Problem to solve:
Reproduce exactly the lines from the one containing "3. More parts follow." through the end of the listing, minus the pictures.
** Start Dataset entries **
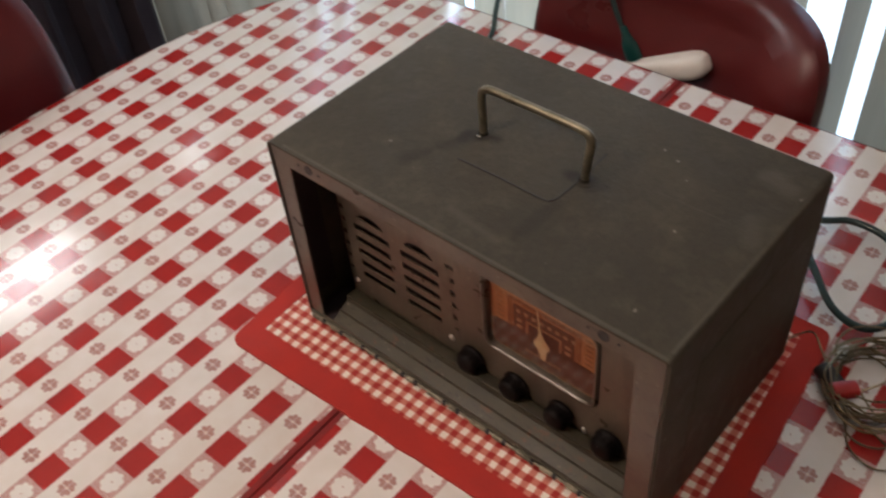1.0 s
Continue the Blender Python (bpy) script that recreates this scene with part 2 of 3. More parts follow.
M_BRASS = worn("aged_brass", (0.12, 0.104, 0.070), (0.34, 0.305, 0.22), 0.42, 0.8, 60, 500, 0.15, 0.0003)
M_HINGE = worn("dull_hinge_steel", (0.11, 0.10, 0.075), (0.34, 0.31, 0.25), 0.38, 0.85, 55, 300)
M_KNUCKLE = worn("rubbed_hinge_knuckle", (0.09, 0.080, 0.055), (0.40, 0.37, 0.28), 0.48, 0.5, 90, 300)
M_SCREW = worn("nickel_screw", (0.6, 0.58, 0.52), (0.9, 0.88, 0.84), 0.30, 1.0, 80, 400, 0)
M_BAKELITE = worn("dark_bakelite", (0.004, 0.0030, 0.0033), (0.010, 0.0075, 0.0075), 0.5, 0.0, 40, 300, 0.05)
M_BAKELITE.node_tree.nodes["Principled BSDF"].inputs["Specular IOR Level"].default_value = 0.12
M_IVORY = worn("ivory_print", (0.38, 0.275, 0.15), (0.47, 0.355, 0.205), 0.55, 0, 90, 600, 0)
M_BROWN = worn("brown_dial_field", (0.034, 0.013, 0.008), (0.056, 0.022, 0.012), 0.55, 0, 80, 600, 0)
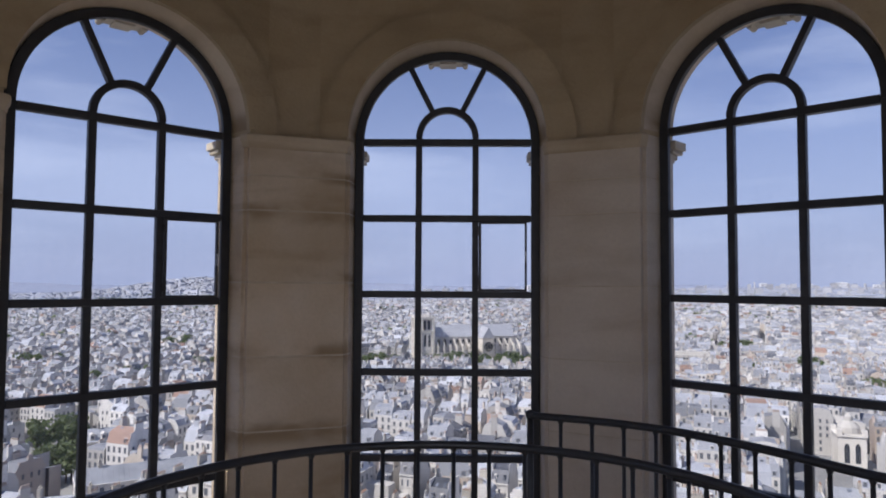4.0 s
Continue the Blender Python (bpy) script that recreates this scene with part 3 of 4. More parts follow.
** End Dataset entries **
Answer to the exercise:
Continue the Blender Python (bpy) script that recreates this scene with part 2 of 3. More parts follow.
M_BRASS = worn("aged_brass", (0.12, 0.104, 0.070), (0.34, 0.305, 0.22), 0.42, 0.8, 60, 500, 0.15, 0.0003)
M_HINGE = worn("dull_hinge_steel", (0.11, 0.10, 0.075), (0.34, 0.31, 0.25), 0.38, 0.85, 55, 300)
M_KNUCKLE = worn("rubbed_hinge_knuckle", (0.09, 0.080, 0.055), (0.40, 0.37, 0.28), 0.48, 0.5, 90, 300)
M_SCREW = worn("nickel_screw", (0.6, 0.58, 0.52), (0.9, 0.88, 0.84), 0.30, 1.0, 80, 400, 0)
M_BAKELITE = worn("dark_bakelite", (0.004, 0.0030, 0.0033), (0.010, 0.0075, 0.0075), 0.5, 0.0, 40, 300, 0.05)
M_BAKELITE.node_tree.nodes["Principled BSDF"].inputs["Specular IOR Level"].default_value = 0.12
M_IVORY = worn("ivory_print", (0.38, 0.275, 0.15), (0.47, 0.355, 0.205), 0.55, 0, 90, 600, 0)
M_BROWN = worn("brown_dial_field", (0.034, 0.013, 0.008), (0.056, 0.022, 0.012), 0.55, 0, 80, 600, 0)
4.0 s
Continue the Blender Python (bpy) script that recreates this scene with part 3 of 4. More parts follow.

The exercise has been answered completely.